◆ EXERCISE AIM:
Reproduce exactly the lines from the line with "# ---- helpers" through the line with "q.make_compatible(carried.rotation_quaternion)", both included, and no other lines.
────────────────
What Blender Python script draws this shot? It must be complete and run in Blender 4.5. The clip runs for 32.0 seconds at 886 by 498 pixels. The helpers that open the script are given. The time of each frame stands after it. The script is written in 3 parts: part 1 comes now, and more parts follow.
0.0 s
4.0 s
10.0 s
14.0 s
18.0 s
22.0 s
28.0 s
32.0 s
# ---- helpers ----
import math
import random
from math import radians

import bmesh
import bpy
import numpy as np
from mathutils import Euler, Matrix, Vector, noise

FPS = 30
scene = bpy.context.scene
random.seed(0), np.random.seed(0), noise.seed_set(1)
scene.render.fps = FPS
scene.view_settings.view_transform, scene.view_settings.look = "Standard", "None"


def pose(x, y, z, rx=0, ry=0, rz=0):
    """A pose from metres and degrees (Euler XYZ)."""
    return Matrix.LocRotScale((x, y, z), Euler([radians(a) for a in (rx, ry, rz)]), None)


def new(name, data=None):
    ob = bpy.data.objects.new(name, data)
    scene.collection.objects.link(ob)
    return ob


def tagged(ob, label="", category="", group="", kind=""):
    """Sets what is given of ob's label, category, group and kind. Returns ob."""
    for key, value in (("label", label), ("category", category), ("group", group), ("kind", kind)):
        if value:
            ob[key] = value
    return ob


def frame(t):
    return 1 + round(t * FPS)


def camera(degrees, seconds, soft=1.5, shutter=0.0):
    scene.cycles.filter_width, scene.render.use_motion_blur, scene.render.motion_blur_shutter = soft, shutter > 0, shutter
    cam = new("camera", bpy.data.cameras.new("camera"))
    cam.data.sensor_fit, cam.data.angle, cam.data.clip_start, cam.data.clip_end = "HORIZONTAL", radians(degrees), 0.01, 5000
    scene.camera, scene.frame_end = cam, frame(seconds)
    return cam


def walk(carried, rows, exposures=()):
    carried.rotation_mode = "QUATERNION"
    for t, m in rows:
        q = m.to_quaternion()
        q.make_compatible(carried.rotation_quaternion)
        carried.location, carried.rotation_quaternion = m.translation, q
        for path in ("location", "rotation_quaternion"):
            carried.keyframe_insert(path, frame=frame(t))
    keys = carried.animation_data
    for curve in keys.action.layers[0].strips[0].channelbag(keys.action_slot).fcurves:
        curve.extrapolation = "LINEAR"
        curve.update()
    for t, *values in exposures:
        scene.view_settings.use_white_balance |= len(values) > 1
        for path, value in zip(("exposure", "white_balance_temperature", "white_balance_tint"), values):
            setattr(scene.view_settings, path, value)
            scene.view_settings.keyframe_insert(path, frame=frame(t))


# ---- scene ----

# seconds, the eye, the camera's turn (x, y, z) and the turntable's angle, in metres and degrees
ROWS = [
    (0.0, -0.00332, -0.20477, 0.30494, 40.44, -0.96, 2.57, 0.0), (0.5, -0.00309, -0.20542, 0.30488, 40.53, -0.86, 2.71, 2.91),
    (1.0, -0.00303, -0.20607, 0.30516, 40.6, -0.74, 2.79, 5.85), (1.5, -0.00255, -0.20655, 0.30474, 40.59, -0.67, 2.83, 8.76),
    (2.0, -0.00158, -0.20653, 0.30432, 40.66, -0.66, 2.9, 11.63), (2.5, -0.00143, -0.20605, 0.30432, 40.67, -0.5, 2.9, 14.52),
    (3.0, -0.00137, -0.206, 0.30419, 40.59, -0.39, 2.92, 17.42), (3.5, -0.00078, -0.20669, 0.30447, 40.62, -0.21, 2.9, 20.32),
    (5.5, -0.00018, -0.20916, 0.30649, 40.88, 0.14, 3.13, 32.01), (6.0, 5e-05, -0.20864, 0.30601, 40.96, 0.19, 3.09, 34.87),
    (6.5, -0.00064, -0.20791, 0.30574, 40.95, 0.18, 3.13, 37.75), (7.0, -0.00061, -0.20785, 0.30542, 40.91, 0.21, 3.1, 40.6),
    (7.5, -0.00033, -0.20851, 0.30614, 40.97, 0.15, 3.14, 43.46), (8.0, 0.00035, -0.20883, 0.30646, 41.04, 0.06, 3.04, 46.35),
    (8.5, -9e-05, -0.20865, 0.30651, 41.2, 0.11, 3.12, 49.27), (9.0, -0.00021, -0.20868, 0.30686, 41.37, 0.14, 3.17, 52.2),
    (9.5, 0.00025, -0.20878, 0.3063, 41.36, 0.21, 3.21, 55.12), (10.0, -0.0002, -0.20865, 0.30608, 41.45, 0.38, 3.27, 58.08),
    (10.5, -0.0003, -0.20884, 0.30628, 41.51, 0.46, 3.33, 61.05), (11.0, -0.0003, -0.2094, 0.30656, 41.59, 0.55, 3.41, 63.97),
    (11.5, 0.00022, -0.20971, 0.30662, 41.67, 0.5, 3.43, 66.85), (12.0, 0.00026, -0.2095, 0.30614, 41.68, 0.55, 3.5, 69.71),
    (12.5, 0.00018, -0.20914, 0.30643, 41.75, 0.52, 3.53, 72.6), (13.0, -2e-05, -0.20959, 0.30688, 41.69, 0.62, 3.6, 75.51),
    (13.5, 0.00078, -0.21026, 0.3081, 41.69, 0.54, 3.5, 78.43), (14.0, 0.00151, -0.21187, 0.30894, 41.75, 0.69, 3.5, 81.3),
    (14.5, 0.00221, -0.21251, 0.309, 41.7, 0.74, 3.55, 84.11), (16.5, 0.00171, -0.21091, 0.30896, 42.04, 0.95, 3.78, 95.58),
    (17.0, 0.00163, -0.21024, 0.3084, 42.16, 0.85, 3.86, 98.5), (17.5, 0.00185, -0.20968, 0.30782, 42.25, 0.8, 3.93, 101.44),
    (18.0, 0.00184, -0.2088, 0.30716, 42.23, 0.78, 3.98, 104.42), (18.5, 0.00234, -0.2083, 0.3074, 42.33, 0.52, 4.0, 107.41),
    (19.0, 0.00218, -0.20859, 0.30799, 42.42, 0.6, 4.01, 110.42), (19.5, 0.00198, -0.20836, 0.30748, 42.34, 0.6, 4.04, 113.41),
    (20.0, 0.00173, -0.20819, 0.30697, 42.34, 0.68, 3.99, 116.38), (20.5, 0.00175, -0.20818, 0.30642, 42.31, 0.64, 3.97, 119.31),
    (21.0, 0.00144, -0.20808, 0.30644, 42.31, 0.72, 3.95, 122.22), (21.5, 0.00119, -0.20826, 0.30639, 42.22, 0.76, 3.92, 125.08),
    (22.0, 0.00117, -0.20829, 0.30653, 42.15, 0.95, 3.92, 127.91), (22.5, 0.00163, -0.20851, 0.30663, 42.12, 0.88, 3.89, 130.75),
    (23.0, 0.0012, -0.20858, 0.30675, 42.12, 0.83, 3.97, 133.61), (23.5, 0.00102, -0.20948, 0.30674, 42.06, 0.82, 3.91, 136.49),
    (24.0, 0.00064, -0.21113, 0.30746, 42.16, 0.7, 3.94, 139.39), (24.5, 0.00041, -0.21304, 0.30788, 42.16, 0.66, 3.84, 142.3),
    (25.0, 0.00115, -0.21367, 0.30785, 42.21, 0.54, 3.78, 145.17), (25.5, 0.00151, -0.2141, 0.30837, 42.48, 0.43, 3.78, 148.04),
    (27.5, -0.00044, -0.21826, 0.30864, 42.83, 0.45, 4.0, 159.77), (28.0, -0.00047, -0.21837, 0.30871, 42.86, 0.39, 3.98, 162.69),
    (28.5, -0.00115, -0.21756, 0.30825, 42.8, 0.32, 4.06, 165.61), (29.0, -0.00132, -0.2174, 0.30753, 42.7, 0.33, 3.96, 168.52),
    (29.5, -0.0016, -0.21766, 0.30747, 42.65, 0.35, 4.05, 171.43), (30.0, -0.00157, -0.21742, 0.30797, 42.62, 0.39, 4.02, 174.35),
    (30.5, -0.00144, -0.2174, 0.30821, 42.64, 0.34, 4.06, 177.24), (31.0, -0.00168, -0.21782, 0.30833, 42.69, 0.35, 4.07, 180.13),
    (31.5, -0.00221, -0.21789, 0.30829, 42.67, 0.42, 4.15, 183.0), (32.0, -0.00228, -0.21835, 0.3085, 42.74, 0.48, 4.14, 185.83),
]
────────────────
◆ RESULT OF THE TASK:
# ---- helpers ----
import math
import random
from math import radians

import bmesh
import bpy
import numpy as np
from mathutils import Euler, Matrix, Vector, noise

FPS = 30
scene = bpy.context.scene
random.seed(0), np.random.seed(0), noise.seed_set(1)
scene.render.fps = FPS
scene.view_settings.view_transform, scene.view_settings.look = "Standard", "None"


def pose(x, y, z, rx=0, ry=0, rz=0):
    """A pose from metres and degrees (Euler XYZ)."""
    return Matrix.LocRotScale((x, y, z), Euler([radians(a) for a in (rx, ry, rz)]), None)


def new(name, data=None):
    ob = bpy.data.objects.new(name, data)
    scene.collection.objects.link(ob)
    return ob


def tagged(ob, label="", category="", group="", kind=""):
    """Sets what is given of ob's label, category, group and kind. Returns ob."""
    for key, value in (("label", label), ("category", category), ("group", group), ("kind", kind)):
        if value:
            ob[key] = value
    return ob


def frame(t):
    return 1 + round(t * FPS)


def camera(degrees, seconds, soft=1.5, shutter=0.0):
    scene.cycles.filter_width, scene.render.use_motion_blur, scene.render.motion_blur_shutter = soft, shutter > 0, shutter
    cam = new("camera", bpy.data.cameras.new("camera"))
    cam.data.sensor_fit, cam.data.angle, cam.data.clip_start, cam.data.clip_end = "HORIZONTAL", radians(degrees), 0.01, 5000
    scene.camera, scene.frame_end = cam, frame(seconds)
    return cam


def walk(carried, rows, exposures=()):
    carried.rotation_mode = "QUATERNION"
    for t, m in rows:
        q = m.to_quaternion()
        q.make_compatible(carried.rotation_quaternion)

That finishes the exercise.